The best scenes are beyond stunning and restore a softness I never even dreamed were in the film stock. There is a scene maybe 3/4 of the way through where Dani (Reese Witherspoon) is talking to Court (Jason London) as he works in a barn. At the end of the scene, the camera looks through the barn as Dani walks out the back. The shot ranges from direct sunlight to deep shadow, and every single part of the image has detail. It has a beautifully soft, dreamlike appearance that some will probably complain about being flat, but I expect this is exactly what it's supposed to look like. There's hardly a complete black or white anywhere in the movie, except in one scene, where Dani's father comes home during a rainstorm. I think that one moment of blackness reflects his mood in that scene.

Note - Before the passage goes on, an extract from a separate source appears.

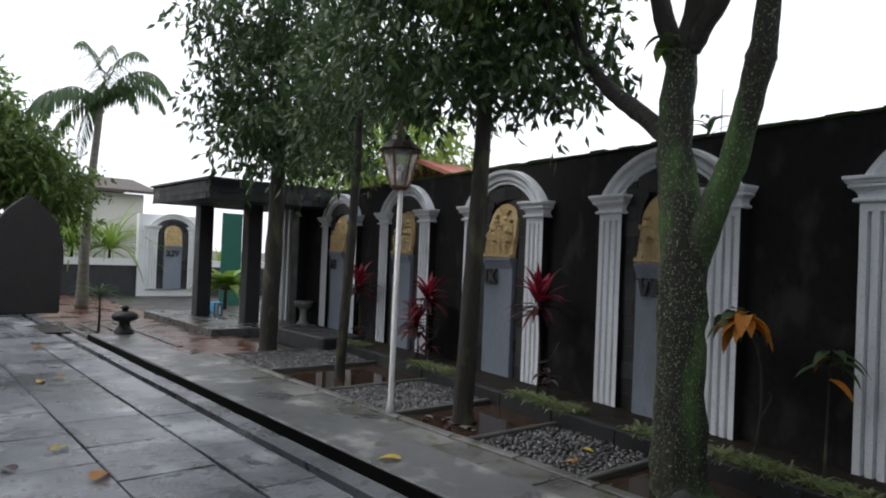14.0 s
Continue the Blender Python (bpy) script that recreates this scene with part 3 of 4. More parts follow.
# main tree: a mossy trunk that forks low, with spreading limbs
tree = thing("tree", None, "mossy green-trunked tree forking into spreading leafy limbs", "tree")
bm = bmesh.new()
Y = 8.82
for i, (pts, rad) in enumerate([
    ([(-2.74, Y, -0.03), (-2.77, Y, 0.15), (-2.79, Y, 0.9), (-2.8, Y, 1.65), (-2.86, Y, 2.1), (-2.88, Y, 2.5), (-2.85, Y, 2.95)], [0.23, 0.175, 0.152, 0.155, 0.128, 0.115, 0.1]),
    ([(-2.8, Y, 1.3), (-2.71, Y, 1.58), (-2.58, Y - .04, 1.88), (-2.43, Y - .08, 2.2), (-2.29, Y - .15, 2.62), (-2.24, Y - .18, 2.75), (-2.2, Y - .22, 2.88), (-2.1, Y - .3, 3.5), (-1.9, Y - .35, 4.2), (-1.5, Y - .5, 4.7)], [0.08, 0.1, 0.092, 0.084, 0.078, 0.09, 0.072, 0.062, 0.05, 0.03]),
    ([(-2.9, Y, 2.35), (-3.1, Y, 2.53), (-3.4, Y, 2.76), (-3.6, Y, 2.97), (-3.98, Y - .05, 3.5), (-4.47, Y - .1, 3.9), (-4.9, Y - .2, 4.2)], [0.07, 0.065, 0.058, 0.05, 0.042, 0.03, 0.015]),
    ([(-2.86, Y, 2.85), (-3.03, Y, 3.3), (-3.18, Y + .05, 3.95), (-3.3, Y + .1, 4.7)], [0.075, 0.065, 0.05, 0.025]),
    ([(-2.85, Y, 2.9), (-2.74, Y, 3.35), (-2.64, Y, 4.0), (-2.6, Y + .2, 4.9)], [0.085, 0.07, 0.055, 0.03]),
    ([(-2.8, Y, 2.95), (-2.6, Y - .03, 3.2), (-2.35, Y - .06, 3.5), (-2.0, Y - .15, 3.75), (-1.43, Y - .25, 4.08), (-0.9, Y - .3, 4.16), (0.2, Y - .4, 4.2)], [0.07, 0.06, 0.055, 0.045, 0.035, 0.028, 0.01]),
    ([(-3.6, Y, 2.97), (-3.75, Y - .1, 3.5), (-3.7, Y - .2, 4.0)], [0.03, 0.025, 0.012]),
    ([(-3.05, Y, 3.4), (-3.5, Y - .2, 3.9), (-3.9, Y - .3, 4.4)], [0.035, 0.028, 0.012]),
    ([(-2.0, Y - .15, 3.8), (-1.6, Y - .5, 4.4), (-1.0, Y - .8, 4.7)], [0.03, 0.022, 0.01]),
]):
    p, r = smooth_line(pts, rad, 8 if i == 0 else 6)
    if i == 0:
        lower = bmesh.new()
        tube(lower, p, r, 20, 0.12, i)
        for v in lower.verts:
            v.co += Vector((1, 1, 0)) * 0.02 * noise.noise(v.co * 5) + Vector((1, -1, 0)) * 0.012 * noise.noise(v.co * 13)
    elif i == 1:
        tube(lower, p, r, 16, 0.12, i)
        part("trunk", lower, "bark", tree, smooth=True)
    else:
        tube(bm, p, r, 12, 0.14, i)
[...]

There are a lot of other factors that show this movie is supposed to look like it was actually made in the '50s. I don't think there's a single zoom in the entire movie, except a very subtle one at the end during a blend between Dani having a fantasy memory and reality. Otherwise it's all camera movement.

It's easy to under appreciate The Man In the Moon, but I think that's a mistake. On the surface it seems to be a pretty little bit of fluff, except when you consider how it approaches the "coming of age" subject, you might appreciate more how it deals with it. I've come to view it a lot like the '50s melodramas from Douglas Sirk. Or course, it didn't have to sneak things past the production code like Sirk did, but it is made as though it did. This is where some people have problems with the story. It's not a G rated family pic. It's definitely PG-13, because it addresses what "coming of age" really means, which is sexuality. It doesn't whitewash the topic, though it doesn't overdo it either.

There is a LOT to this movie. It's a lot more than it appears to be.